begin

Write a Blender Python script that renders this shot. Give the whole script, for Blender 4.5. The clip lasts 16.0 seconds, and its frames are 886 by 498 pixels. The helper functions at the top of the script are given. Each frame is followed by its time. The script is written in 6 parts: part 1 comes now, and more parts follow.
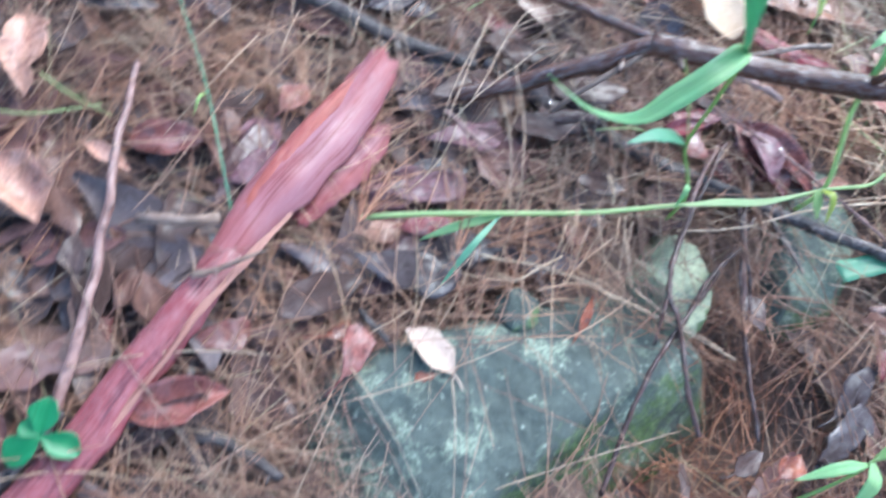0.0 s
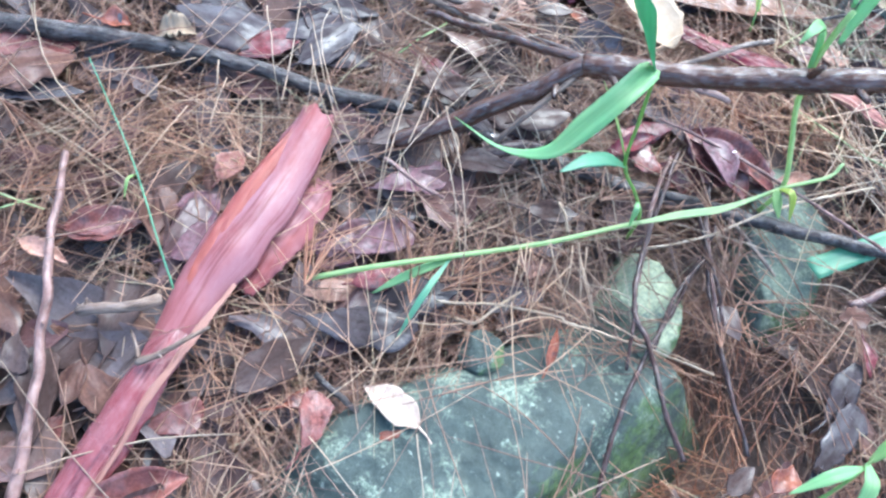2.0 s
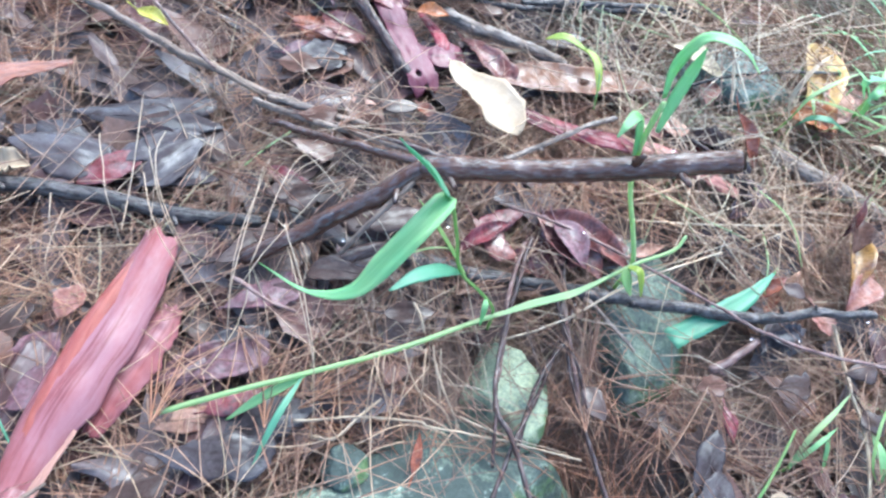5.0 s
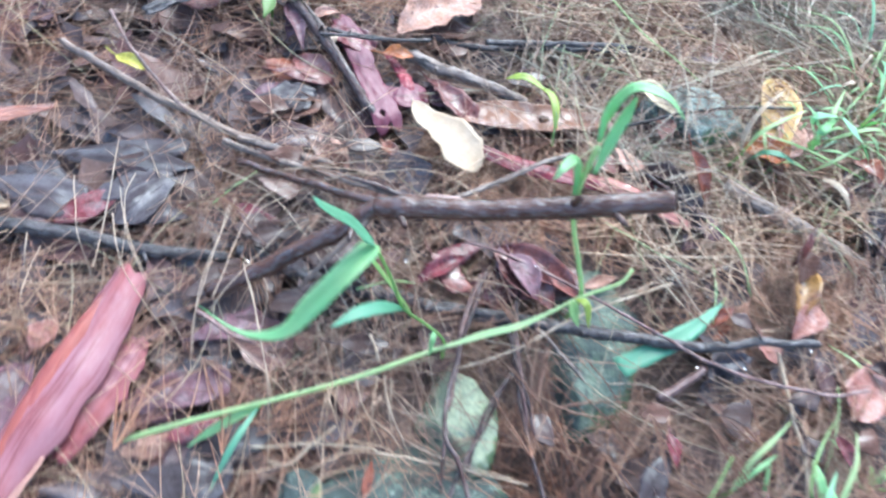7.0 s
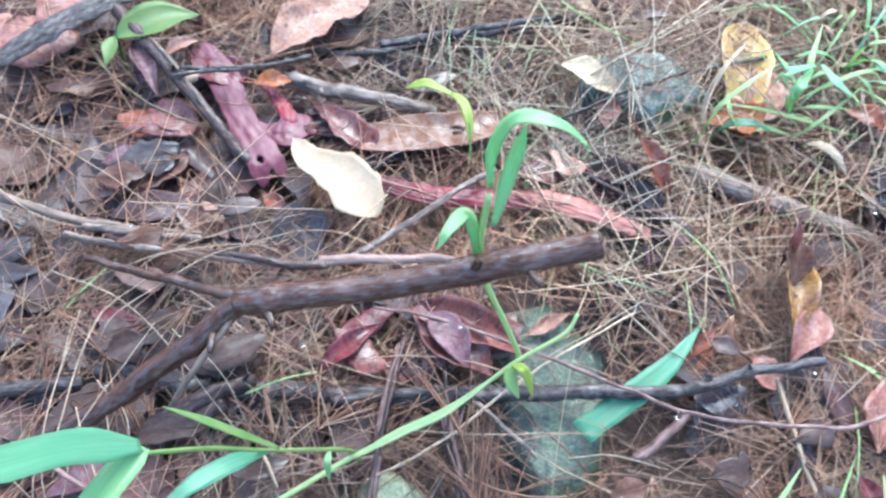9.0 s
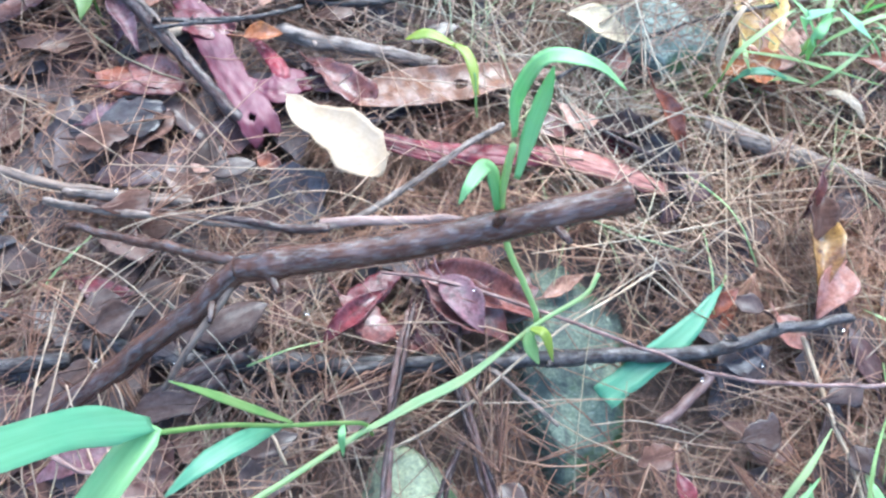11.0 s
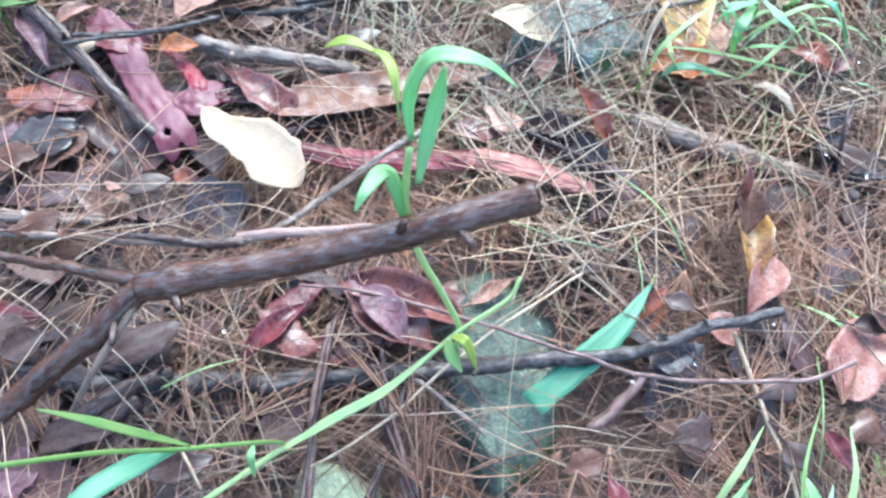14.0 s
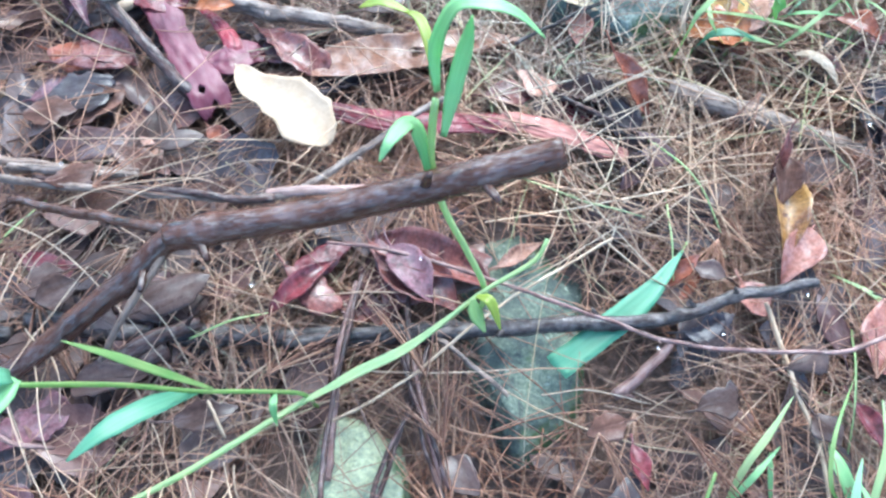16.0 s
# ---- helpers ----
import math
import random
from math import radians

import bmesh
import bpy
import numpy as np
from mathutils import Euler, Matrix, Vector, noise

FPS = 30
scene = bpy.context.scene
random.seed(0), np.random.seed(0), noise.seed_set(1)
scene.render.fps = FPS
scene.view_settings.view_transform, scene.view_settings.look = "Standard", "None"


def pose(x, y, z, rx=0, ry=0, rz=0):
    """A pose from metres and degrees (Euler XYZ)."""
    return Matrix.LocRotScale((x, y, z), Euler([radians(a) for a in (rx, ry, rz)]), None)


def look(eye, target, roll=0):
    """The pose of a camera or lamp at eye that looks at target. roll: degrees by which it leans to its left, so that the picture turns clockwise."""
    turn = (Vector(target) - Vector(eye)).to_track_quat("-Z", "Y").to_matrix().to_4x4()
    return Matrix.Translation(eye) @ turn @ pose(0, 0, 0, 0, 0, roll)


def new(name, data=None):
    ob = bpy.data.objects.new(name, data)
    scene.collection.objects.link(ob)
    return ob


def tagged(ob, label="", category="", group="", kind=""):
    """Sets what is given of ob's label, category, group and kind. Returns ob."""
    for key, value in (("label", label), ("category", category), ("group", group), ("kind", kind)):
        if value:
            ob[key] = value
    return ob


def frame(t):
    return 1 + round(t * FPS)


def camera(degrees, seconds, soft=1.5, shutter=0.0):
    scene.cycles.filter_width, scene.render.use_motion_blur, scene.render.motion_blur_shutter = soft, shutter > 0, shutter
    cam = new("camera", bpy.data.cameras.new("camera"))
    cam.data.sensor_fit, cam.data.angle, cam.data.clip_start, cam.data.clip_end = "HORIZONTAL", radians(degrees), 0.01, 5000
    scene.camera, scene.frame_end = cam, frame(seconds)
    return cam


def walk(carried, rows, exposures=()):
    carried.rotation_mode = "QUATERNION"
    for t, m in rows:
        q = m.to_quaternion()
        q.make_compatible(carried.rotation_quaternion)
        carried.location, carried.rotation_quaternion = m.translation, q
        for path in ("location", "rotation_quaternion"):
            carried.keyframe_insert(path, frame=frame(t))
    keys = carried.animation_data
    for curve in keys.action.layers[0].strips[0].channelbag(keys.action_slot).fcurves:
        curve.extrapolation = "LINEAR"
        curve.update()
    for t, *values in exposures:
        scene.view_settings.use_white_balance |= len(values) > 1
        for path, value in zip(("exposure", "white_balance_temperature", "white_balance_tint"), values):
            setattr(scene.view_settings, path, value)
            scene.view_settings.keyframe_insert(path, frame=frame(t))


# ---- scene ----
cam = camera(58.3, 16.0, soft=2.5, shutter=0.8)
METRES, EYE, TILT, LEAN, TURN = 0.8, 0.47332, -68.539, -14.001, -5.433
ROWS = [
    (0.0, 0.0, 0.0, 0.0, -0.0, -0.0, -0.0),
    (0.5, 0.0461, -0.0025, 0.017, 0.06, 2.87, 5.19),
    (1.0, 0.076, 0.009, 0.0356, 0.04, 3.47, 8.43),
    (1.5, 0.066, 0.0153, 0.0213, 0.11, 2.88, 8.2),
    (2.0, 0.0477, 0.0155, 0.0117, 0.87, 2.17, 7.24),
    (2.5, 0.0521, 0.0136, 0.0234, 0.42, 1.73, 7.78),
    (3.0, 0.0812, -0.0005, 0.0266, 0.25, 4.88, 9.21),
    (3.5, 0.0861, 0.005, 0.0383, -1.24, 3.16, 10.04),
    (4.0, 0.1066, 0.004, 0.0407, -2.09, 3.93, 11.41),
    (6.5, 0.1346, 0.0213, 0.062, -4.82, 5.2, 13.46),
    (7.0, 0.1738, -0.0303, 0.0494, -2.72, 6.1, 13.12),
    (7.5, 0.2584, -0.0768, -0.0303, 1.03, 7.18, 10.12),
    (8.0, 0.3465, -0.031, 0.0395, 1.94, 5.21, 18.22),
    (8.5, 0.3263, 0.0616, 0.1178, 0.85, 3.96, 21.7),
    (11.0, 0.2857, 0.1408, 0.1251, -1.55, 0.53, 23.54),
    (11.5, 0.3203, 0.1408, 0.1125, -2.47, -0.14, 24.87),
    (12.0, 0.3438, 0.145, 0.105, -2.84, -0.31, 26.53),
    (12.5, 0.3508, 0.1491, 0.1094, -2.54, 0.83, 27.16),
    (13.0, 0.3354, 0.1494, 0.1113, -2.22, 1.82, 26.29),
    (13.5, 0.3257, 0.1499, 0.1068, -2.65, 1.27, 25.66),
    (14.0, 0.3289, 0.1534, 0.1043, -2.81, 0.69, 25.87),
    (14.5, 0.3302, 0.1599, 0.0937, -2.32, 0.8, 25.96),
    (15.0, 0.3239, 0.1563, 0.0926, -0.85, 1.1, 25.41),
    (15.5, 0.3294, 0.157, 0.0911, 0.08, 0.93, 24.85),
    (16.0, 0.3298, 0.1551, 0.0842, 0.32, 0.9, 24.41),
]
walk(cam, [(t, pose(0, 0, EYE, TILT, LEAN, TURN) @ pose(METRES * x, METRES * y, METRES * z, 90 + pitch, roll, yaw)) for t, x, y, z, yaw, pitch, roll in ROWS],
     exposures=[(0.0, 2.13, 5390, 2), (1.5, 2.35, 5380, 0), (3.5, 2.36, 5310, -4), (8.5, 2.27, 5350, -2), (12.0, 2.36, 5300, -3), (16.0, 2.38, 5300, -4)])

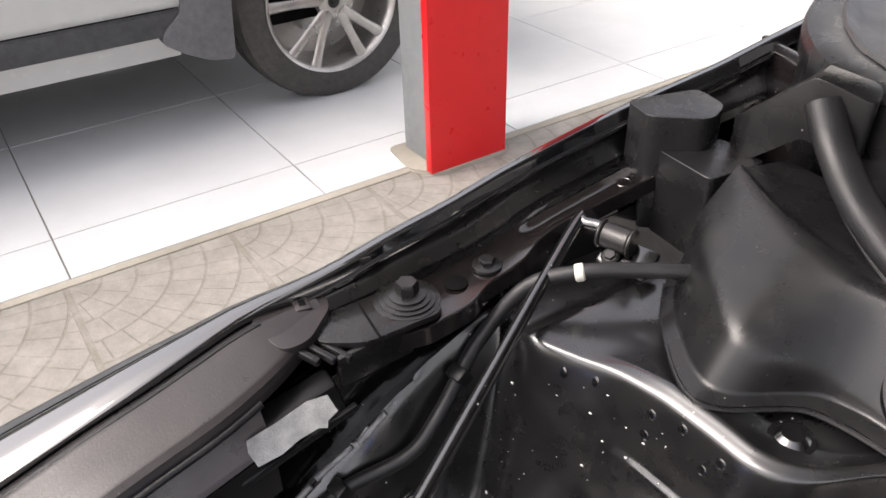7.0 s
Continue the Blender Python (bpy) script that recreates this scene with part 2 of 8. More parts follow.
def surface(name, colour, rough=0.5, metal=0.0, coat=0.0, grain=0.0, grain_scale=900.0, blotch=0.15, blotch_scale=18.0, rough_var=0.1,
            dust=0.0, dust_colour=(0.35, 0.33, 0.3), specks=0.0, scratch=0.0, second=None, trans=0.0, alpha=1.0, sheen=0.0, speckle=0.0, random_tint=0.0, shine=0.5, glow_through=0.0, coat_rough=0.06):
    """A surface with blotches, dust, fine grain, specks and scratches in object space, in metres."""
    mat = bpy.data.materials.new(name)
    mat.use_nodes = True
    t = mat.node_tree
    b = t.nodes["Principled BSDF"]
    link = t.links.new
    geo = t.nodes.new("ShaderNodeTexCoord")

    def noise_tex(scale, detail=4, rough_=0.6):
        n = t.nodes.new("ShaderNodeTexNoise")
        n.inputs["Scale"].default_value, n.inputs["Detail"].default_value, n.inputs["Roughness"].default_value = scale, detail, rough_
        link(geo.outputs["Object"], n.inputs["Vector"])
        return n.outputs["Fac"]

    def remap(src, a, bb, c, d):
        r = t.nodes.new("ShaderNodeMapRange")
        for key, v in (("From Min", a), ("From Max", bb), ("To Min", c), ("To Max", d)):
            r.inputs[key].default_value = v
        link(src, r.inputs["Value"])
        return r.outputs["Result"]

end

Give every line above again exactly, with no pictures.

■ Full output:
Write a Blender Python script that renders this shot. Give the whole script, for Blender 4.5. The clip lasts 16.0 seconds, and its frames are 886 by 498 pixels. The helper functions at the top of the script are given. Each frame is followed by its time. The script is written in 6 parts: part 1 comes now, and more parts follow.
0.0 s
2.0 s
5.0 s
7.0 s
9.0 s
11.0 s
14.0 s
16.0 s
# ---- helpers ----
import math
import random
from math import radians

import bmesh
import bpy
import numpy as np
from mathutils import Euler, Matrix, Vector, noise

FPS = 30
scene = bpy.context.scene
random.seed(0), np.random.seed(0), noise.seed_set(1)
scene.render.fps = FPS
scene.view_settings.view_transform, scene.view_settings.look = "Standard", "None"


def pose(x, y, z, rx=0, ry=0, rz=0):
    """A pose from metres and degrees (Euler XYZ)."""
    return Matrix.LocRotScale((x, y, z), Euler([radians(a) for a in (rx, ry, rz)]), None)


def look(eye, target, roll=0):
    """The pose of a camera or lamp at eye that looks at target. roll: degrees by which it leans to its left, so that the picture turns clockwise."""
    turn = (Vector(target) - Vector(eye)).to_track_quat("-Z", "Y").to_matrix().to_4x4()
    return Matrix.Translation(eye) @ turn @ pose(0, 0, 0, 0, 0, roll)


def new(name, data=None):
    ob = bpy.data.objects.new(name, data)
    scene.collection.objects.link(ob)
    return ob


def tagged(ob, label="", category="", group="", kind=""):
    """Sets what is given of ob's label, category, group and kind. Returns ob."""
    for key, value in (("label", label), ("category", category), ("group", group), ("kind", kind)):
        if value:
            ob[key] = value
    return ob


def frame(t):
    return 1 + round(t * FPS)


def camera(degrees, seconds, soft=1.5, shutter=0.0):
    scene.cycles.filter_width, scene.render.use_motion_blur, scene.render.motion_blur_shutter = soft, shutter > 0, shutter
    cam = new("camera", bpy.data.cameras.new("camera"))
    cam.data.sensor_fit, cam.data.angle, cam.data.clip_start, cam.data.clip_end = "HORIZONTAL", radians(degrees), 0.01, 5000
    scene.camera, scene.frame_end = cam, frame(seconds)
    return cam


def walk(carried, rows, exposures=()):
    carried.rotation_mode = "QUATERNION"
    for t, m in rows:
        q = m.to_quaternion()
        q.make_compatible(carried.rotation_quaternion)
        carried.location, carried.rotation_quaternion = m.translation, q
        for path in ("location", "rotation_quaternion"):
            carried.keyframe_insert(path, frame=frame(t))
    keys = carried.animation_data
    for curve in keys.action.layers[0].strips[0].channelbag(keys.action_slot).fcurves:
        curve.extrapolation = "LINEAR"
        curve.update()
    for t, *values in exposures:
        scene.view_settings.use_white_balance |= len(values) > 1
        for path, value in zip(("exposure", "white_balance_temperature", "white_balance_tint"), values):
            setattr(scene.view_settings, path, value)
            scene.view_settings.keyframe_insert(path, frame=frame(t))


# ---- scene ----
cam = camera(58.3, 16.0, soft=2.5, shutter=0.8)
METRES, EYE, TILT, LEAN, TURN = 0.8, 0.47332, -68.539, -14.001, -5.433
ROWS = [
    (0.0, 0.0, 0.0, 0.0, -0.0, -0.0, -0.0),
    (0.5, 0.0461, -0.0025, 0.017, 0.06, 2.87, 5.19),
    (1.0, 0.076, 0.009, 0.0356, 0.04, 3.47, 8.43),
    (1.5, 0.066, 0.0153, 0.0213, 0.11, 2.88, 8.2),
    (2.0, 0.0477, 0.0155, 0.0117, 0.87, 2.17, 7.24),
    (2.5, 0.0521, 0.0136, 0.0234, 0.42, 1.73, 7.78),
    (3.0, 0.0812, -0.0005, 0.0266, 0.25, 4.88, 9.21),
    (3.5, 0.0861, 0.005, 0.0383, -1.24, 3.16, 10.04),
    (4.0, 0.1066, 0.004, 0.0407, -2.09, 3.93, 11.41),
    (6.5, 0.1346, 0.0213, 0.062, -4.82, 5.2, 13.46),
    (7.0, 0.1738, -0.0303, 0.0494, -2.72, 6.1, 13.12),
    (7.5, 0.2584, -0.0768, -0.0303, 1.03, 7.18, 10.12),
    (8.0, 0.3465, -0.031, 0.0395, 1.94, 5.21, 18.22),
    (8.5, 0.3263, 0.0616, 0.1178, 0.85, 3.96, 21.7),
    (11.0, 0.2857, 0.1408, 0.1251, -1.55, 0.53, 23.54),
    (11.5, 0.3203, 0.1408, 0.1125, -2.47, -0.14, 24.87),
    (12.0, 0.3438, 0.145, 0.105, -2.84, -0.31, 26.53),
    (12.5, 0.3508, 0.1491, 0.1094, -2.54, 0.83, 27.16),
    (13.0, 0.3354, 0.1494, 0.1113, -2.22, 1.82, 26.29),
    (13.5, 0.3257, 0.1499, 0.1068, -2.65, 1.27, 25.66),
    (14.0, 0.3289, 0.1534, 0.1043, -2.81, 0.69, 25.87),
    (14.5, 0.3302, 0.1599, 0.0937, -2.32, 0.8, 25.96),
    (15.0, 0.3239, 0.1563, 0.0926, -0.85, 1.1, 25.41),
    (15.5, 0.3294, 0.157, 0.0911, 0.08, 0.93, 24.85),
    (16.0, 0.3298, 0.1551, 0.0842, 0.32, 0.9, 24.41),
]
walk(cam, [(t, pose(0, 0, EYE, TILT, LEAN, TURN) @ pose(METRES * x, METRES * y, METRES * z, 90 + pitch, roll, yaw)) for t, x, y, z, yaw, pitch, roll in ROWS],
     exposures=[(0.0, 2.13, 5390, 2), (1.5, 2.35, 5380, 0), (3.5, 2.36, 5310, -4), (8.5, 2.27, 5350, -2), (12.0, 2.36, 5300, -3), (16.0, 2.38, 5300, -4)])

7.0 s
Continue the Blender Python (bpy) script that recreates this scene with part 2 of 8. More parts follow.
def surface(name, colour, rough=0.5, metal=0.0, coat=0.0, grain=0.0, grain_scale=900.0, blotch=0.15, blotch_scale=18.0, rough_var=0.1,
            dust=0.0, dust_colour=(0.35, 0.33, 0.3), specks=0.0, scratch=0.0, second=None, trans=0.0, alpha=1.0, sheen=0.0, speckle=0.0, random_tint=0.0, shine=0.5, glow_through=0.0, coat_rough=0.06):
    """A surface with blotches, dust, fine grain, specks and scratches in object space, in metres."""
    mat = bpy.data.materials.new(name)
    mat.use_nodes = True
    t = mat.node_tree
    b = t.nodes["Principled BSDF"]
    link = t.links.new
    geo = t.nodes.new("ShaderNodeTexCoord")

    def noise_tex(scale, detail=4, rough_=0.6):
        n = t.nodes.new("ShaderNodeTexNoise")
        n.inputs["Scale"].default_value, n.inputs["Detail"].default_value, n.inputs["Roughness"].default_value = scale, detail, rough_
        link(geo.outputs["Object"], n.inputs["Vector"])
        return n.outputs["Fac"]

    def remap(src, a, bb, c, d):
        r = t.nodes.new("ShaderNodeMapRange")
        for key, v in (("From Min", a), ("From Max", bb), ("To Min", c), ("To Max", d)):
            r.inputs[key].default_value = v
        link(src, r.inputs["Value"])
        return r.outputs["Result"]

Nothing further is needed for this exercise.